There has been no evidence adduced to show that the Respondent has been commonly known by the disputed domain name; and there has been no evidence adduced to show that the Respondent is making a legitimate noncommercial or fair use of the disputed domain name.
The Panel finds that the Respondent has failed to produce any evidence to rebut the Complainant’s prima facie case that the Respondent lacks rights or legitimate interests in the disputed domain name.
C. Registered and Used in Bad Faith
The Panel is unable to conclude, on the evidence submitted with the Complaint, that the disputed domain name has in fact been used in respect of pop-up advertisements which ultimately redirect to a spam site (the Website); the Panel does however recognize the Complainants’ evidence of a security network classifying it as a “spam site”.

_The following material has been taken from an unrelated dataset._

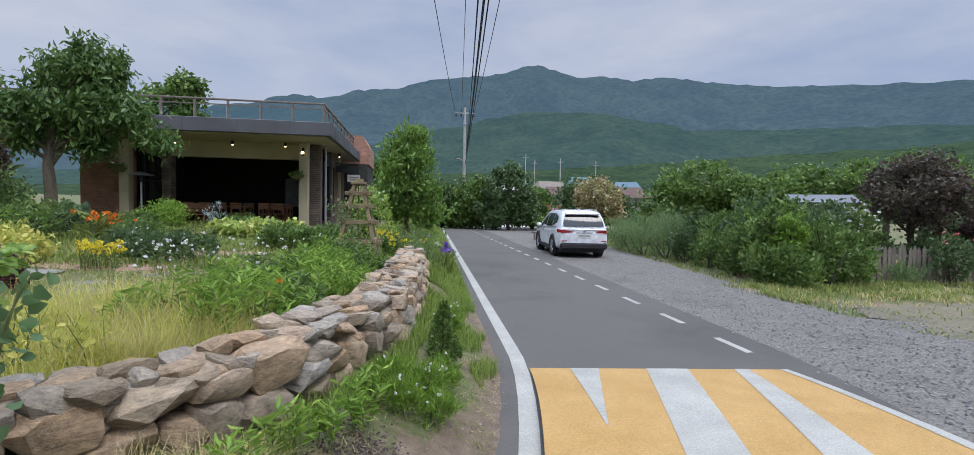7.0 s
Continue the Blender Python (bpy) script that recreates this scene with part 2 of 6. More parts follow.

The Panel notes however that the Trade Mark is an invented word created specifically to be used as a trade mark by the Group. Accordingly, in all the circumstances, including the fact the disputed domain is identical to the Complainants’ original and distinctive Trade Mark, and given the Respondent’s failure to put forward any positive case in answer to the Complaint, the Panel finds that it is inconceivable the Respondent was not aware of the Complainants and of their rights in the Trade Mark when the Respondent registered the disputed domain name.
For all the foregoing reasons, the Panel concludes that the disputed domain name has been registered and is being used in bad faith.
For the foregoing reasons, in accordance with paragraphs 4(i) of the Policy and 15 of the Rules, the Panel orders that the disputed domain name <experian.host> be transferred to the First Complainant, Experian Limited.